平儿欲言又止,看了傅秋芳一眼。那傅秋芳也是擅观望风色的,见此便起身道:“天色不早,二嫂子且歇着吧,我须得先回去了。”
当下凤姐儿打发人送走了傅秋芳,那平儿方才低声道:“王庄头说,二爷去了庄子上一趟,连吃带拿的,造了怕不下几百两银子。王庄头说一来对不上账,二来那采买煤炭的银子也短了些,请奶奶拿主意。”
凤姐儿气恼不已:“我的庄子,他凭什么连吃带拿的?打发人去扫听扫听,你二爷拿银子去做什么了?”
过得两日,打发回家的婆子果然得了信儿。回来便与王熙凤回话道:“奶奶,听闻是尤老安人与尤三姐日子不好过,求到了二爷面前,二爷一时筹措不开,便——”
凤姐儿气得险些仰倒!
“大的进了门儿不说,如今连老的、小的也要养着?我看贾家干脆改姓尤算了!”
平儿赶忙过来要劝慰,还不曾开口,忽见凤姐儿捧腹蹙眉‘诶唷’一声。平儿唬了一跳,赶忙请了太医、稳婆来看。
少一时,太医、稳婆齐至,相看过后都道只怕动了胎气,这会子便要生了。
平儿唬得脸色煞白,赶忙叫人搀着凤姐儿去了预备好的产房,又打发人往荣国府报信。可巧,这日贾琏耐不过尤三姐缠磨,领着其往西山游逛去了,此时还不曾回返。
贾母便赶忙打发了邢夫人与李纨过来照料。隔壁伯府的黛玉听了信儿,生怕香山往来不便耽搁了请大夫,便拿了帖子打发吴海平往太医院走一遭,请了妇人科御医,又让其亲自往香山送去。

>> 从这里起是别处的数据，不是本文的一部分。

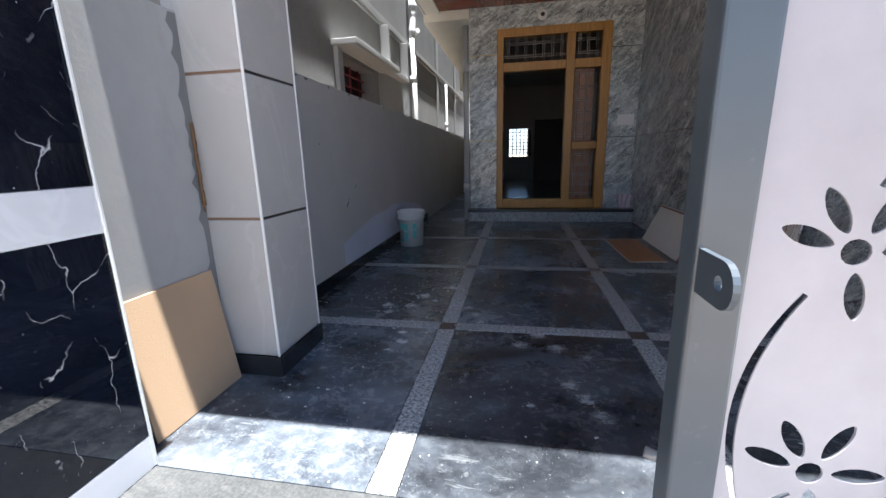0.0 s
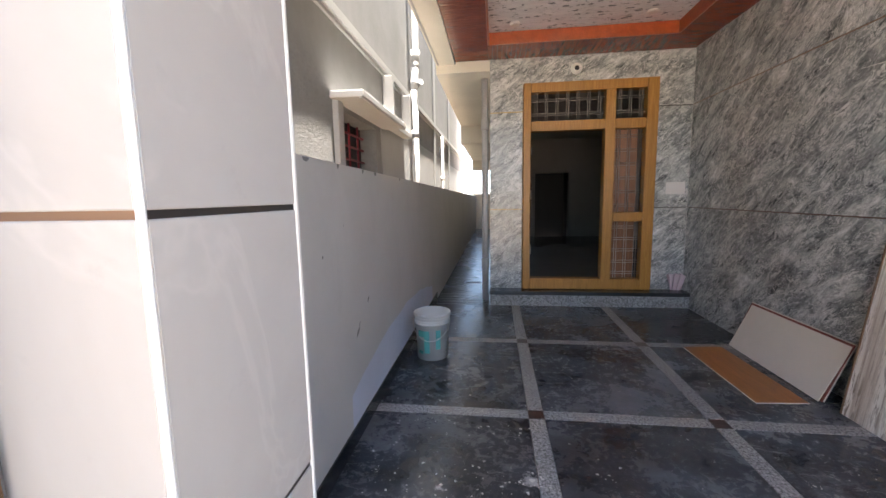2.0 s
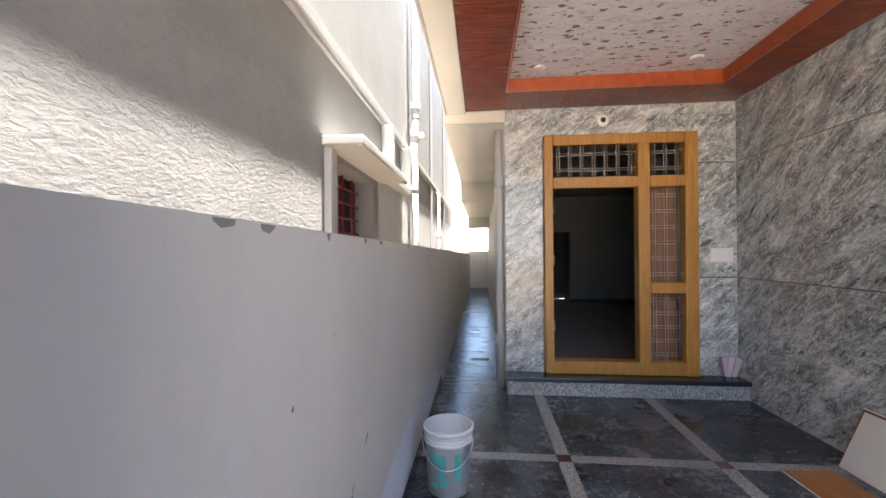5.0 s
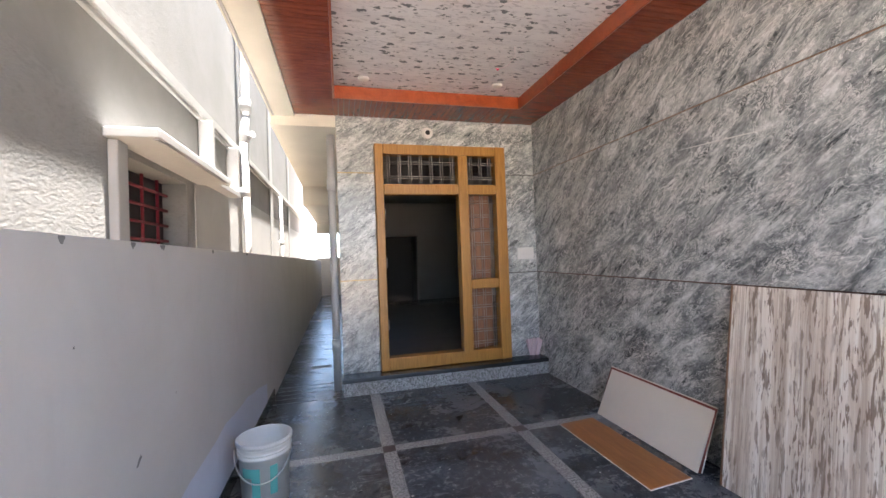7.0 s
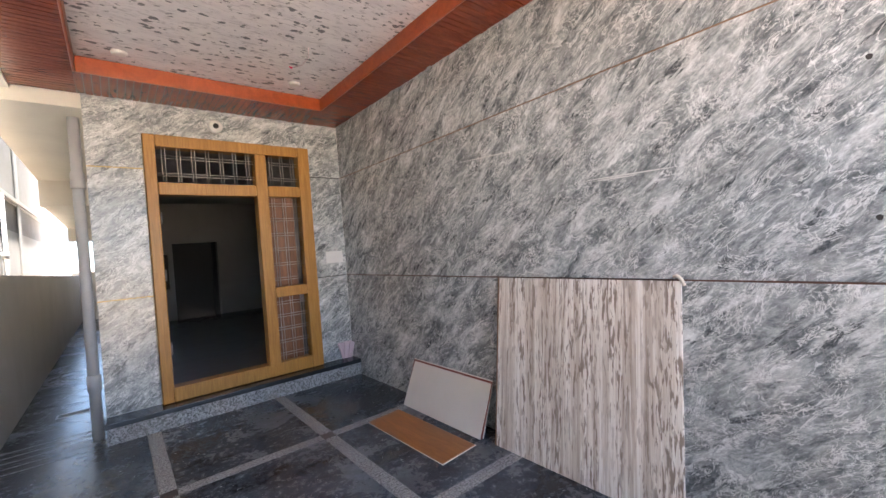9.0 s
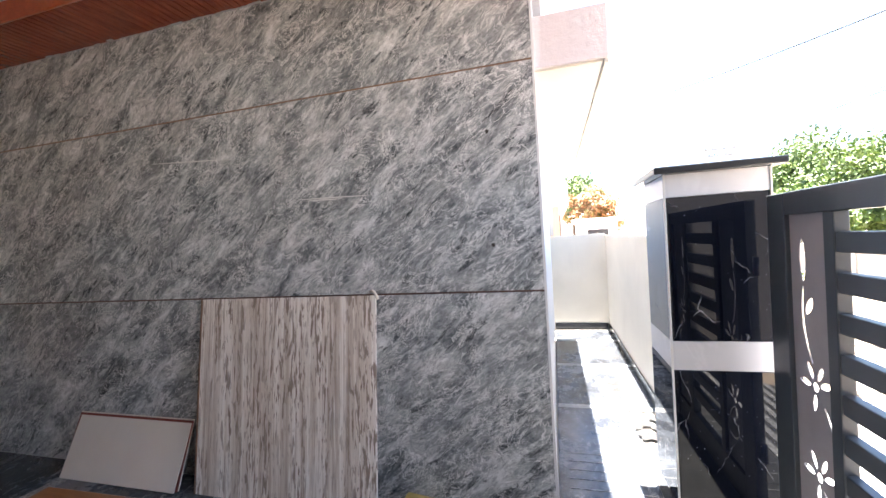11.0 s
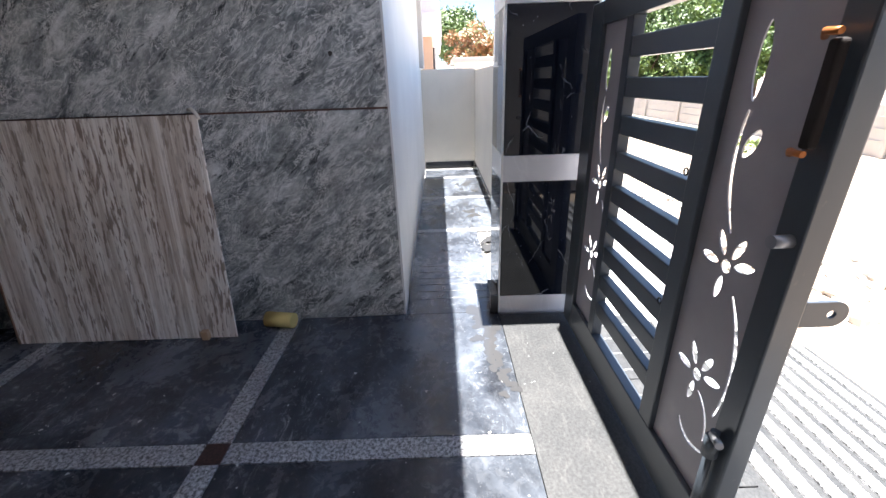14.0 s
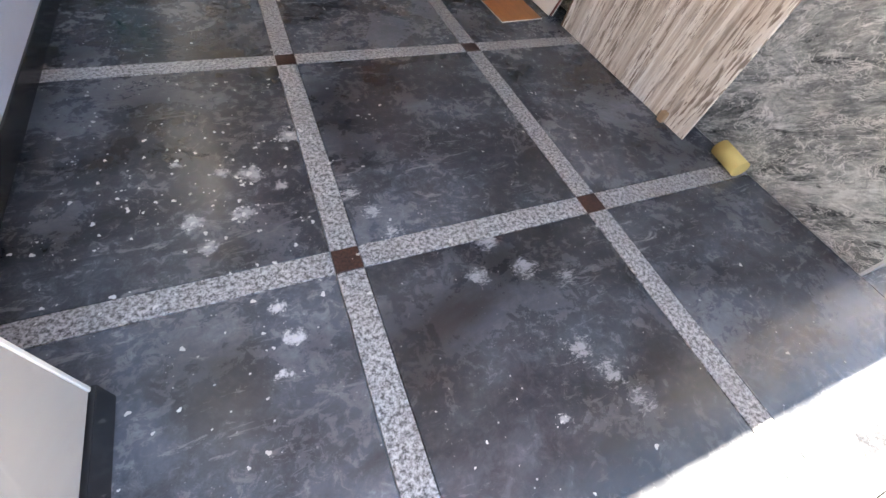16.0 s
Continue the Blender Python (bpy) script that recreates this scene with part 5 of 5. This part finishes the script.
house = thing("neighbour_house", "low peach house behind the boundary wall with a pale sunshade", "house")
part("wall", boxed(6.6, 12.0, -0.86, 5.0, -0.3, 2.019), PEACH, house)
part("sunshade", boxed(6.5, 12.1, -1.03, 5.0, 2.02, 2.37, 0.01, 1), PINK, house, "pale textured sunshade")
win = part("window", boxed(7.4, 8.6, -0.89, -0.861, 0.8, 1.9), GLASSDARK, house, "dark window")
for x in (7.4, 8.0, 8.57):
    part("window_bar", boxed(x, x + 0.04, -0.92, -0.891, 0.8, 1.9), PVCPIPE, win)
part("upper_wall", boxed(6.6, 12.0, -1.0, 4.9, 2.371, 5.9), PINK, house)
porch = thing("roadside_shelter", "small white flat-roofed entrance beyond the wall", "shelter")
part("wall", boxed(14.0, 16.0, -2.9, -1.6, -0.34, 1.85), WHITE, porch)
part("roof", boxed(13.85, 16.2, -3.05, -1.45, 1.85, 2.0, 0.01, 1), CONCRETE, porch)
part("opening", boxed(13.99, 14.0, -2.6, -1.9, 0.8, 1.6), GLASSDARK, porch)
far_house = thing("far_house", "distant pale house with a yellow band", "house")
part("wall", boxed(52, 62, -14, -5, -0.34, 4.2), WHITE, far_house)
part("band", boxed(51.9, 52, -9, -7, 2.4, 3.2), YELLOW, far_house, "yellow band")

# poles and wires
pole = thing("utility_pole", "grey concrete utility pole with two cross-arms", "pole")
part("shaft", rod((41, -15.7, -0.34), (41, -15.7, 8.7), 0.18, 10, 0.13), OLDCEMENT, pole)
for z, w in ((8.3, 1.3), (7.7, 1.0)):
    part("cross_arm", boxed(40.95, 41.05, -15.7 - w, -15.7 + w, z, z + 0.14), OLDCEMENT, pole)
    for k in (-1, -0.5, 0.5, 1):
        part("insulator", rod((41, -15.7 + k * w * 0.9, z + 0.12), (41, -15.7 + k * w * 0.9, z + 0.32), 0.05, 8), DARK, pole)


def wire(p, q, sag, r):
    e = thing("overhead_wire", "black overhead wire strung along the road", "wire", "overhead wires")
    p, q = Vector(p), Vector(q)
    part("cable", tube([p.lerp(q, k / 14) - Vector((0, 0, sag * 4 * (k / 14) * (1 - k / 14))) for k in range(15)], r, 5), WIRE, e)


for q in ((-3.8, -6.1, 4.30), (-3.6, -5.9, 4.85), (-3.4, -7.0, 4.0), (-3.3, -7.0, 3.6)):
    end = Vector((41, -15.7, 8.5)) + (Vector((6.3, -9.0, 4.6)) - Vector((41, -15.7, 8.5))) * 1.25
    wire((41, -15.7 + (q[0] + 3.5) * 3, 8.5), end + Vector((0, (q[0] + 3.5) * 1.2, (q[2] - 4.2) * 0.7)), 0.12, 0.009)
wire((27.8, -2.1, 9.3), (1.6, -6.9, 3.9), 0.45, 0.013)
wire((41, -15.0, 7.8), (0.8, -6.3, 2.9), 0.2, 0.009)

# stains and dried paint on the floor
def blob(bm, x, y, r, z, rnd, stretch=1.0, turn=0.0):
    n, f, g = 15, rnd.uniform(0, 6), rnd.uniform(0, 6)
    ring = []
    for k in range(n):
        a = k / n * math.tau
        rr = r * (0.80 + 0.20 * math.sin(2 * a + f) + 0.16 * math.sin(3 * a + g) + 0.08 * rnd.random())
        u, w = rr * math.cos(a) * stretch, rr * math.sin(a)
        ring.append(bm.verts.new((x + u * math.cos(turn) - w * math.sin(turn), y + u * math.sin(turn) + w * math.cos(turn), z)))
    bm.faces.new(ring)


rnd = random.Random(12)
bm = bmesh.new()
SPOTS = ((-1.36, 0.51, 0.035), (-1.40, 0.30, 0.028), (-1.57, 0.30, 0.022), (-1.17, 0.72, 0.040), (-1.53, 0.18, 0.022), (-1.31, -0.24, 0.022), (-1.34, -0.12, 0.018), (0.15, 0.82, 0.018), (-0.63, -0.75, 0.016), (-2.02, 0.34, 0.012), (-1.96, 0.72, 0.014), (-1.83, 1.20, 0.014), (-0.22, 0.96, 0.010))
for x, y, r in SPOTS:
    blob(bm, x, y, r * 0.35, 0.0022, rnd, rnd.uniform(1.0, 1.4), rnd.uniform(0, 3))
    for k in range(9):
        a = rnd.uniform(0, math.tau)
        blob(bm, x + r * 1.35 * math.cos(a), y + r * 1.35 * math.sin(a), r * rnd.uniform(0.05, 0.22), 0.0021, rnd)
for k in range(230):
    x, y = -1.55 + rnd.gauss(0, 0.30), 0.55 + rnd.gauss(0, 0.55)
    if -2.1 < x < 0.9 and -0.9 < y < 3.8:
        blob(bm, x, y, 0.0025 + 0.008 * rnd.random() ** 2, 0.0022, rnd)
for k in range(420):
    blob(bm, rnd.uniform(-2.05, 0.9), rnd.uniform(-1.2, 3.8), 0.0018 + 0.008 * rnd.random() ** 4, 0.0022, rnd)
tagged(part("paint_splashes", bm, SPLAT), "dried white paint splashes on the granite floor", "splashes", kind="stuff")
bm = bmesh.new()
for k in range(26):
    t = k / 25
    blob(bm, 1.05 - 0.78 * t, -1.13 - 0.10 * t + rnd.gauss(0, 0.025), 0.045 * (1.2 - t * 0.6), 0.0012 + 0.00002 * k, rnd)
for x0, y0 in ((2.05, -1.34), (3.1, -1.28), (4.2, -1.25)):
    for k in range(9):
        blob(bm, x0 + rnd.gauss(0, 0.13), y0 + rnd.gauss(0, 0.06), 0.03 + 0.05 * rnd.random(), 0.0012 + 0.00004 * k, rnd)
tagged(part("wet_patch", bm, WET), "wet dark stain on the floor beside the gate pillar", "stain", kind="stuff")

for y0, z0, r in ((-0.43, 2.078, 0.010), (-0.43, 1.468, 0.010)):
    bm = bmesh.new()
    ring = [bm.verts.new((XR - 0.0012, y0 + r * (1 + 0.15 * math.sin(3 * a)) * math.cos(a), z0 + r * 1.15 * math.sin(a))) for a in [k * math.tau / 14 for k in range(14)]]
    bm.faces.new(ring)
    part("marble_knot", bm, GROOVE_B, wall_right, "round dark knot in the marble")

# scratches on the marble and caulk under the ceiling
for y0, z0, y1, z1 in ((0.80, 1.815, 0.24, 1.80), (0.72, 1.803, 0.45, 1.795), (1.91, 2.16, 1.25, 2.12)):
    bm = bmesh.new()
    n = 12
    top = [bm.verts.new((XR - 0.0015, y0 + (y1 - y0) * k / n, z0 + (z1 - z0) * k / n + 0.004 * math.sin(math.pi * k / n))) for k in range(n + 1)]
    low = [bm.verts.new((XR - 0.0015, q.co.y, q.co.z - 0.008 * math.sin(math.pi * (0.05 + 0.9 * k / n)))) for k, q in enumerate(top)]
    for k in range(n):
        bm.faces.new((top[k], top[k + 1], low[k + 1], low[k]))
    part("chalk_mark", bm, SPLAT, wall_right, "white chalk mark")
bm = bmesh.new()
y = -0.65
while y < 4.1:
    e = y + 0.03 + 0.06 * rnd.random()
    box(bm, XR - 0.006 - 0.02 * rnd.random() ** 3, XR - 0.001, y, e, ZC - 0.004, ZC - 0.0008)
    y = e
part("caulk_line", bm, SMOOTH, wall_right, "ragged pale caulk line")
bm = bmesh.new()
x = XW
while x < XR - 0.05:
    e = x + 0.03 + 0.06 * rnd.random()
    box(bm, x, e, YF - 0.006 - 0.02 * rnd.random() ** 3, YF - 0.0015, ZC - 0.004, ZC - 0.0008)
    x = e
part("caulk_line", bm, SMOOTH, wall_front, "ragged pale caulk line")
# hall window bars
hwin = tagged(new("window_2"), "barred window in the far wall of the hall", "window", kind="structure")
for k in range(5):
    x = -0.95 + 0.115 * (k + 1)
    part("window_bar", rod((x, 11.2, 0.92), (x, 11.2, 1.77), 0.014, 6), DARK, hwin)
for k in range(7):
    z = 0.92 + 0.106 * (k + 1)
    part("window_bar", rod((-0.95, 11.21, z), (-0.26, 11.21, z), 0.012, 6), DARK, hwin)

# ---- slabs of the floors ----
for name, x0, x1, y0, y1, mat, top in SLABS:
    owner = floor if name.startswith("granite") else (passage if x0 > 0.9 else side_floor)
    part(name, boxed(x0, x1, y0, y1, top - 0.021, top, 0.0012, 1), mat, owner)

亏得黛玉请了御医去,凤姐儿这一胎养的太好,胎儿太大便有些难产。下晌时进得产房,入夜时凤姐儿便气力不足,含服了参片,御医又用了针,直到子时方才将孩儿生下来。
这会子凤姐儿好似水捞出来的一般,身子上再没半分力气。任凭稳婆摆弄着婴孩,好一会儿才与凤姐儿笑道:“恭贺奶奶喜得千金,这孩儿极壮实,足足五斤六两呢。”
凤姐儿心下失落至极!又想那尤二姐这会子也有了身子,若果然生下个男孩儿来,说不得真个儿就当了新二奶奶!